The opinion towards the new regulations in Seattle were overwhelmingly negative, ranging from claims of stifling innovation to accusations of outright corruption. Empirically, it seems that most people, even outside of early adopters, have generally positive feelings about Uber and Lyft. It might be because of the horrible experiences people have had in normal cabs or because of the perception of hackney companies as entrenched monopolies but I think it’s primarily due to people’s perception of risk surrounding Uber or Lyft. As a non-user, the perception of how “risky” it is to have Uber drivers operating in your city is probably near zero. Given how small a percentage of total drivers they’ll make up and that “licensed cab drivers” typically already operate in the area, I don’t think many people feel threatened by having additional drivers potentially ferrying people around their city.

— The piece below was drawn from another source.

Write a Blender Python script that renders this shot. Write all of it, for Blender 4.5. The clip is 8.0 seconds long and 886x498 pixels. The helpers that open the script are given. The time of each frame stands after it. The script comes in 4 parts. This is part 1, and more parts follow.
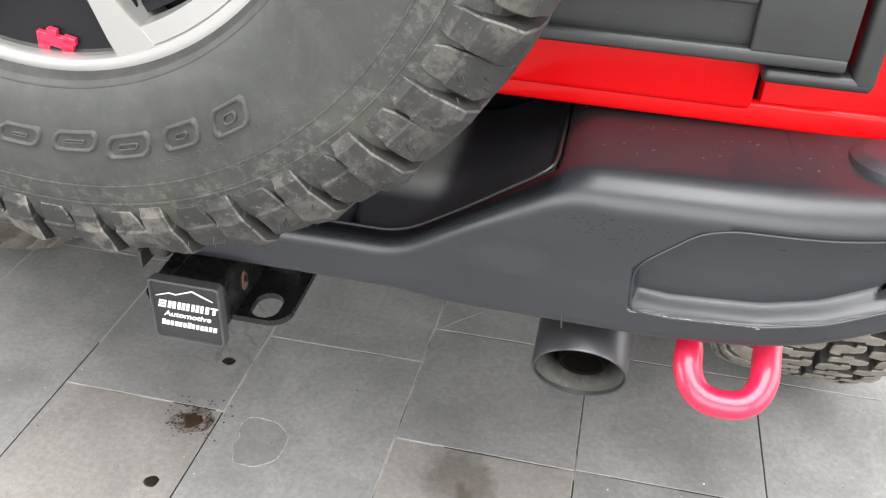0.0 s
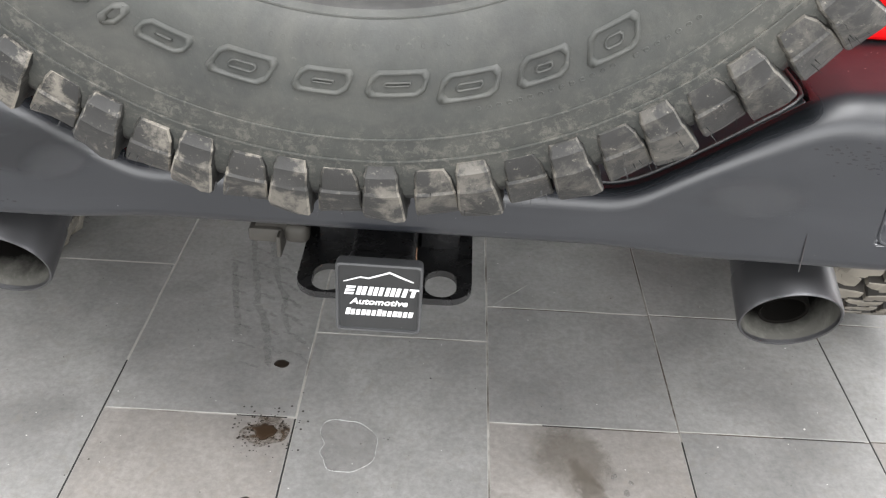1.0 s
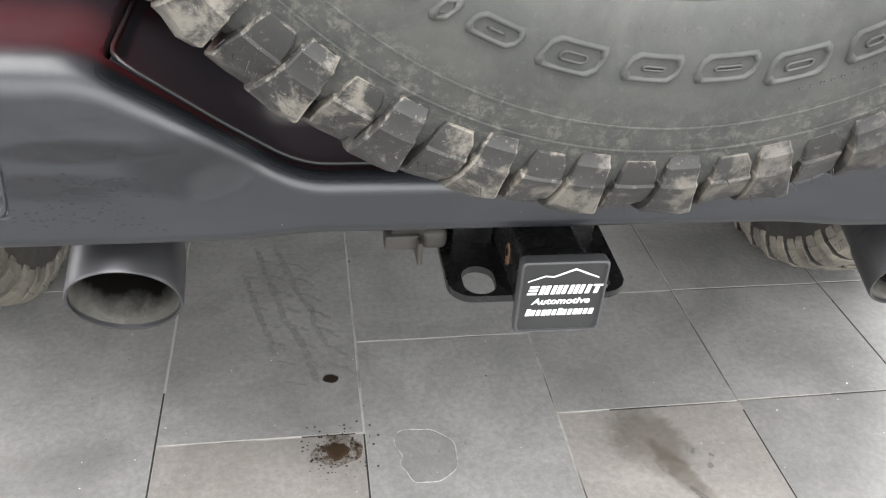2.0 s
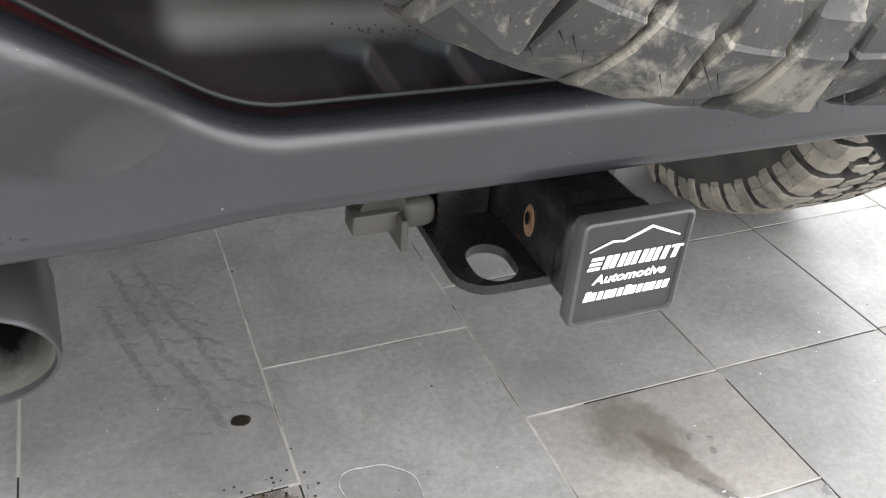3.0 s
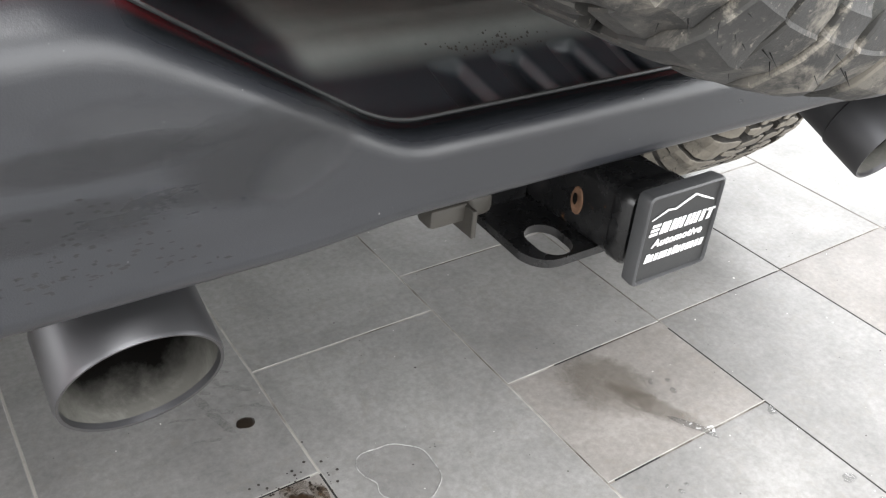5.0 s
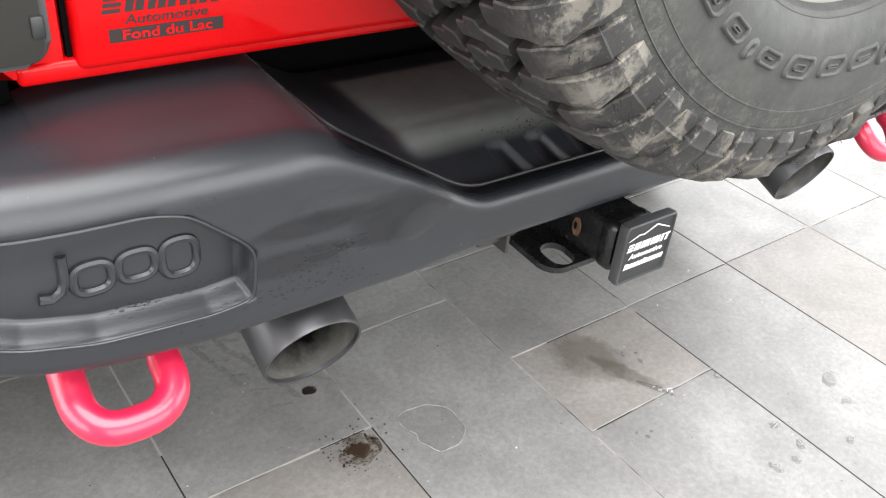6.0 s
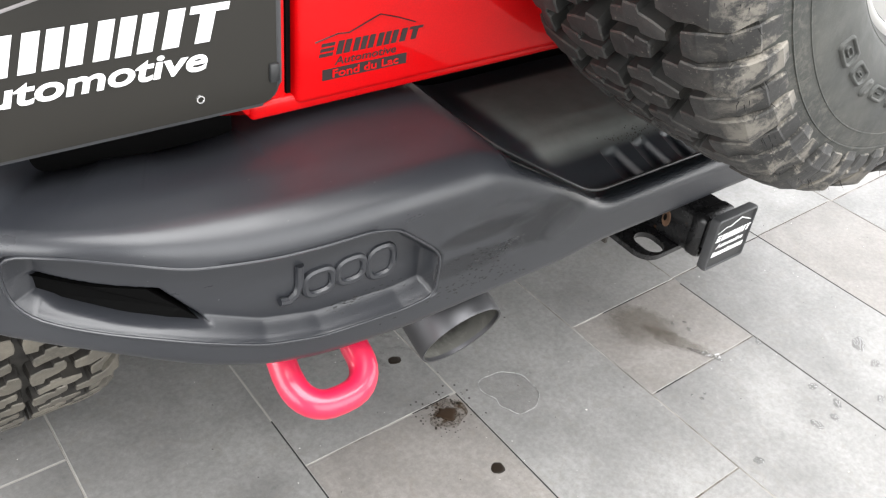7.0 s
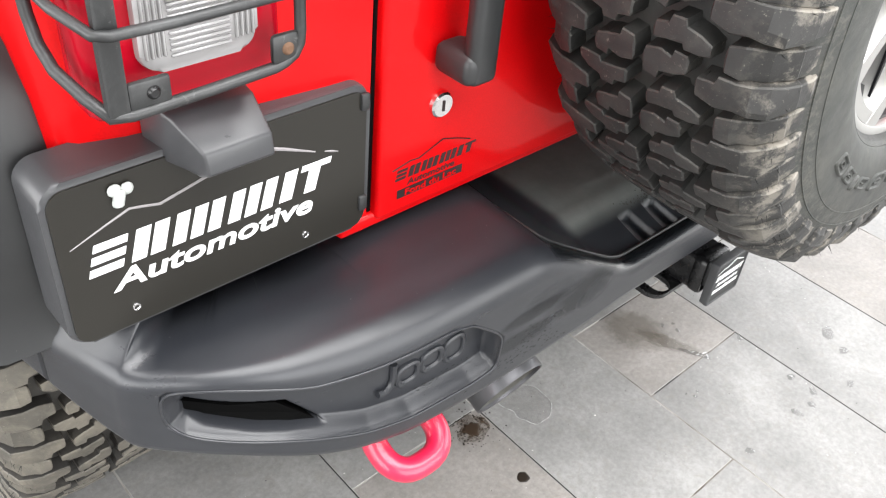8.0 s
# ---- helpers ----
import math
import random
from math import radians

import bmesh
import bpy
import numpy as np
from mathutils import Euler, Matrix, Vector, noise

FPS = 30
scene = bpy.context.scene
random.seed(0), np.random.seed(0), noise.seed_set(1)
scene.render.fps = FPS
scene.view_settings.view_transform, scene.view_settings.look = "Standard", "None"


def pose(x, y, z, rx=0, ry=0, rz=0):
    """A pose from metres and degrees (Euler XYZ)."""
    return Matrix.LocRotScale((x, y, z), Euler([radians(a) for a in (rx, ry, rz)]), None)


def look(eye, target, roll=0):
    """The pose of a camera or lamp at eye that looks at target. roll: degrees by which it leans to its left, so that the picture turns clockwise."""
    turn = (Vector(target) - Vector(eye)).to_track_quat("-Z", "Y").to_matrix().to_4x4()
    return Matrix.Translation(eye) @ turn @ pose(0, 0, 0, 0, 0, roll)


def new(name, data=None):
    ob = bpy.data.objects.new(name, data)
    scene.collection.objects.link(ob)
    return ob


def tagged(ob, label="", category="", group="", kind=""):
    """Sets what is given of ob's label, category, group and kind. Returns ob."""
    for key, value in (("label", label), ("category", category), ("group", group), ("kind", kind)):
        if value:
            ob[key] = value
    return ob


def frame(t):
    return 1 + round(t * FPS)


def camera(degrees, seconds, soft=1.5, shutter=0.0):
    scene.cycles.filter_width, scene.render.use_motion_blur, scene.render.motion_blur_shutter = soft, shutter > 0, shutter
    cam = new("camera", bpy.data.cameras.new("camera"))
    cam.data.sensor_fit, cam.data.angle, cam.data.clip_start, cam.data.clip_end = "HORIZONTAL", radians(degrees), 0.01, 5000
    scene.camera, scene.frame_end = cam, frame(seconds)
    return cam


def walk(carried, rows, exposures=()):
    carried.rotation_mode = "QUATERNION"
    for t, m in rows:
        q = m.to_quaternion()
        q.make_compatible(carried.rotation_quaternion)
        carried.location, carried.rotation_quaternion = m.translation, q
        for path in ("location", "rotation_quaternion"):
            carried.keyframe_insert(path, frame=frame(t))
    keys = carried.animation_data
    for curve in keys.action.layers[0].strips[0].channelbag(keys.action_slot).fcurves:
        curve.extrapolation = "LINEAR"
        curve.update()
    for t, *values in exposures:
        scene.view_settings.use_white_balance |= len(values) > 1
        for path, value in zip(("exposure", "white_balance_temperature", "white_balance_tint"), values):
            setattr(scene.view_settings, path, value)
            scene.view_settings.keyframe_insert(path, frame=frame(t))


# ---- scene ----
cam = camera(54.0, 8.0, soft=1.2)
PATH = [
    (0, (0.427, -0.716, 1.083), (0.095, 0.918, -0.022), 2.0),
    (0.5, (0.228, -0.713, 1.037), (0.076, 0.945, -0.071), 2.6),
    (1, (0.064, -0.703, 0.995), (0.06, 0.961, -0.114), 3.1),
    (1.5, (-0.111, -0.714, 1.0), (0.028, 0.946, -0.108), 3.4),
    (2, (-0.225, -0.655, 0.966), (0.074, 0.983, -0.141), 3.6),
    (2.2, (-0.262, -0.593, 0.921), (0.116, 1.032, -0.181), 3.6),
    (3.3, (-0.303, -0.39, 0.789), (0.453, 1.104, -0.305), 4.0),
    (3.5, (-0.306, -0.381, 0.787), (0.494, 1.09, -0.307), 4.1),
    (4, (-0.33, -0.372, 0.784), (0.545, 1.057, -0.308), 3.1),
    (4.5, (-0.388, -0.37, 0.798), (0.55, 1.019, -0.292), 3.8),
    (5, (-0.488, -0.402, 0.836), (0.491, 0.958, -0.256), 4.3),
    (5.2, (-0.538, -0.419, 0.87), (0.46, 0.925, -0.224), 4.6),
    (6.3, (-0.769, -0.578, 1.081), (0.269, 0.701, -0.053), 5.7),
    (6.5, (-0.804, -0.579, 1.102), (0.233, 0.686, -0.049), 5.9),
    (7, (-0.91, -0.515, 1.132), (0.136, 0.702, -0.061), 6.2),
    (7.5, (-1.003, -0.437, 1.193), (0.062, 0.719, -0.043), 5.9),
    (8, (-1.028, -0.447, 1.322), (0.07, 0.646, 0.057), 5.5),
]
walk(cam, [(t, look(eye, target, roll)) for t, eye, target, roll in PATH], exposures=[(0.0, 0.23), (1.0, 0.23), (2.0, 0.33), (3.5, 0.47), (4.0, 0.26), (5.2, 0.26), (6.4, 0.14), (7.2, 0.12), (8.0, 0.17)])

# ---- light ----
world = bpy.data.worlds.new("sky")
scene.world = world
world.use_nodes = True
wn = world.node_tree.nodes
sky = wn.new("ShaderNodeTexSky")
sky.sky_type, sky.sun_disc = "NISHITA", False
sky.sun_elevation, sky.sun_rotation = radians(50), radians(60)
world.node_tree.links.new(sky.outputs[0], wn["Background"].inputs[0])
wn["Background"].inputs[1].default_value = 0.08


def window_light(name, x, y, z, sx, sz, rz, watts, colour=(1.0, 1.0, 1.0), rx=90):
    lamp = bpy.data.lights.new(name, "AREA")
    lamp.shape, lamp.size, lamp.size_y, lamp.energy, lamp.color = "RECTANGLE", sx, sz, watts, colour
    ob = new(name, lamp)
    ob.matrix_world = pose(x, y, z, rx, 0, rz)
    return ob


WALL_LEFT, WALL_RIGHT, WALL_BACK, WALL_FRONT, CEIL = -6.0, 4.2, -5.0, 7.5, 4.2
DAY = (1.0, 0.992, 0.985)
# no source is in view: openings added and tuned to match the brightness
window_light("daylight_right", WALL_RIGHT - 0.05, 1.25, 2.0, 10.2, 3.4, 90, 560, DAY)
window_light("daylight_left", WALL_LEFT + 0.05, 1.25, 2.0, 10.2, 3.4, -90, 680, DAY)
window_light("daylight_back", 0.45, WALL_BACK + 0.05, 2.0, 6.7, 3.4, 0, 370, DAY)
window_light("skylight", 0.0, -1.6, CEIL - 0.02, 5.0, 3.2, 0, 500, DAY, 0)


# ---- materials ----
def material(name, colour, rough=0.5, metal=0.0, coat=0.0, coat_rough=0.05, spec=0.5):
    m = bpy.data.materials.new(name)
    m.use_nodes = True
    b = m.node_tree.nodes["Principled BSDF"]
    b.inputs["Base Color"].default_value = (*colour, 1)
    b.inputs["Roughness"].default_value = rough
    b.inputs["Metallic"].default_value = metal
    b.inputs["Coat Weight"].default_value = coat
    b.inputs["Coat Roughness"].default_value = coat_rough
    b.inputs["Specular IOR Level"].default_value = spec
    return m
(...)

Because of this, it’s been easier for people to take hold of the “sharing economy” narrative where Lyft or Uber who were empowered to make a living are suddenly shut out by corrupt, entrenched interests.

Contrast this with the reactions from the same people to the Airbnb story, which ranged from disgust that someone would rent out their condo to strangers through feelings that Airbnb should be held liable for the actions of an independent third party. There’s no argument that the Airbnb story is significantly more disturbing, but it isn’t the first time something like this has happened and it certainly won’t be the last. So why such a different, visceral reaction? It’s perceived risk. As a non-user, the perceived risk to having Airbnb operate in your area is undeniably significant. Take a typical condo apartment building where every occupant is either a member of a condo association or a vetted rental tenant. Introducing the possibility of short term, “random occupants” certainly sounds risky and unnerving to anyone living in the building. Anyone considering the situation immediately evaluates worst case scenarios, “what if they’re criminals?” or “drug dealers?” and so on. Compared to driving, where interactions with strangers is a given, introducing “random interactions” into a scenario where it’s unexpected seems to push people towards favoring legislation.

As a whole, the emergence of the new “sharing economy” is probably a net positive. Despite that, companies are certainly thumbing their nose at government regulation and entrenched players which is going to cause ruffled feathers along the way. To win the hearts and minds, companies will definitely need to manage the perception of how risky their services are both to users and non-users alike.